The UK unemployment rate for June remained steady at 4.7% today with employment increasing more than expected and far higher than May. This has prompted Sterling to increase in value across the board.
The more important 'average earnings' figure remains sticky, but is still easing slowly MoM. Jobs overall remain 'soft', but a significant deterioration has yet to be realised. The news today has seen UK bond yields lower, no increased chance of interest rate cuts and therefore £ has improved.
In 1998, The Bank of England (BoE) was made independent by Chancellor Gordon Brown (Labour). Since this time, both Labour & Conservative governments have avoided any commentary on BoE monetary policy. Until now..
There is plenty of evidence (through social media posts in particular) to suggest Labour are trying to convince the public that government and the central bank are aligned.

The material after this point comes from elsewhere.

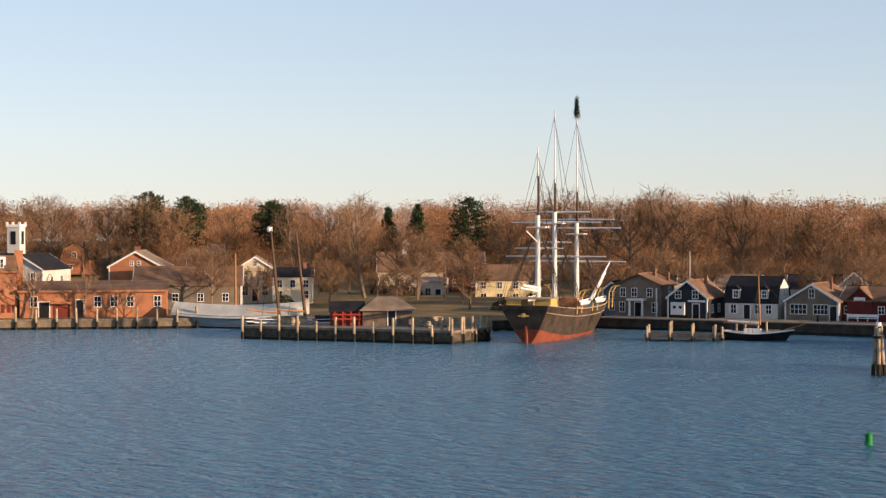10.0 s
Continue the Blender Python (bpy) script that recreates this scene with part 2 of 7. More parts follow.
def rod(bm, a, b, r0, r1=None, n=8, cap=True):
    """A tapered round bar from a to b."""
    r1 = r0 if r1 is None else r1
    a, b = Vector(a), Vector(b)
    d = (b - a).normalized()
    u = d.orthogonal().normalized()
    w = d.cross(u)
    ra = [bm.verts.new(a + (u * math.cos(k * math.tau / n) + w * math.sin(k * math.tau / n)) * r0) for k in range(n)]
    rb = [bm.verts.new(b + (u * math.cos(k * math.tau / n) + w * math.sin(k * math.tau / n)) * r1) for k in range(n)]
    for k in range(n):
        bm.faces.new((ra[k], ra[(k + 1) % n], rb[(k + 1) % n], rb[k]))
    if cap:
        bm.faces.new(ra[::-1])
        bm.faces.new(rb)
    return bm


def rods(rows, n=6):
    bm = bmesh.new()
    for r in rows:
        rod(bm, *r, n=n)
    return bm


def prism(bm, pts, y0, y1):
    """A profile in x and z, pushed from y0 to y1."""
    a = [bm.verts.new((x, y0, z)) for x, z in pts]
    b = [bm.verts.new((x, y1, z)) for x, z in pts]
    bm.faces.new(a)
    bm.faces.new(b[::-1])
    for k in range(len(pts)):
        q = (k + 1) % len(pts)
        bm.faces.new((a[k], b[k], b[q], a[q]))
    return bm


def lathe(bm, prof, n=24):
    """A turned shape from rows of radius and height."""
    rings = [[bm.verts.new((r * math.cos(k * math.tau / n), r * math.sin(k * math.tau / n), z)) for k in range(n)] for r, z in prof]
    for a, b in zip(rings, rings[1:]):
        for k in range(n):
            bm.faces.new((a[k], a[(k + 1) % n], b[(k + 1) % n], b[k]))
    bm.faces.new(rings[0][::-1])
    bm.faces.new(rings[-1])
    return bm


def turned(m, ob):
    ob.matrix_basis = m
    return ob


# ---- ground and water ----
SHORE = [
    (-1500, -700), (-900, -250), (-560, 20), (-430, 110), (-372, 146), (-326, 170), (-309, 180.5), (-294, 190), (-283, 203), (-268, 222), (-254, 239),
    (-247, 245.6), (-233, 259), (-217, 271), (-207, 279), (-196, 276), (-183, 279), (-170, 287), (-160, 300.3), (-131, 300.3), (-119, 300.5), (-107, 296),
    (-98, 284), (-84, 262.3), (-74.2, 256.4), (-46.3, 248.6), (-44.4, 246.3), (-25.5, 244.3), (-24.4, 245.6), (-10.8, 247.2), (-5, 251.4), (-0.2, 256), (-2.4, 268), (-8, 289.2), (-15.1, 299.9),
    (-28.3, 325.8), (-34.9, 347), (-37.7, 372.7), (-13.7, 390.3), (1.9, 397.9), (25.6, 406.5), (49.2, 425), (77.2, 434), (160, 470), (400, 520), (1500, 600)]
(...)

This is a big 'no-no' move as far as investors are concerned.
Investors are trustful of institutions who operate for the long term (investing is a long game business after all), not short-term like politics is with its 4-year cycle.
One of the big reasons for USD devaluation this year has been President Trump's public 'assassination' of Fed Chair Powell's interest rate decisions as he tries to influence what the independent Federal Reserve does.
An independent central bank sometimes has to make unpopular decisions.
They are in place to control inflation at their core and monitor for the long-term. If there is no independent controller of inflation (due to being politically motivated) businesses will raise prices, workers will push for more wages and inflation will go red.
Thursday's GDP release a big one for £-€, although no surprises are expected from either side. The main event comes later today with the US inflation rate with analysts suggesting this could be the first 'tariff infused' reading.